Kafka stores key-value messages (dubbed “producers”) that can be persistently stored, indexed, and timestamped in a RocksDB database. Other processes known as “consumers” can then read messages. Written in a combination of Java and Scala, Kafka also provides access to a Streams API that enables Java applications tho consume data from Kafka and write results back to Kafka. The most well-known use case for Kafka is arguably Uber, which uses the platform to connect passengers with vehicles in near time.

New Foundations and a Resurgence

Information Builders is laying the foundation for injecting artificial intelligence (AI) models into real-time business processes, Freivald explained. Accomplishing that goal will provide an integration framework through which massive amounts of data in real-time can be fed into AI models.

“We really want AI to scale,” Freivald said.

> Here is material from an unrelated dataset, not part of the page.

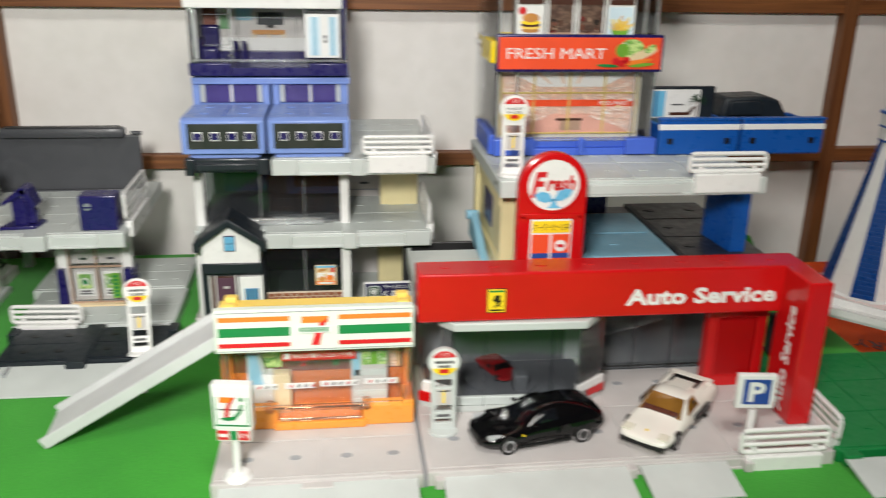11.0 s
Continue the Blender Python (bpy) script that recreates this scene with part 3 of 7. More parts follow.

Information Builders is experiencing a resurgence under the leadership of Frank Vella, who was named CEO of the company last January. Long-time Information Builders founder and former CEO Gerald Cohen now serves as chairman. In the first quarter, the privately held company said it saw double-digit, year-over-year growth in software bookings and exceeded its overall financial objectives. New Information Builder customers include American National Bank, AFL, Franklin Templeton Investments, Maryland State Department of Education, and TeamHealth.

Of course, Information Builders is hardly the only provider of an integration platform that has decided to embrace analytics, Kafka and other open source technologies to drive advances in real-time business process integration.

However, given the number of organizations that already rely on middleware and analytics software from Information Builders, it’s clear the company is in a position to accelerate transitions to digital business processes that by definition require modern real-time computing platforms.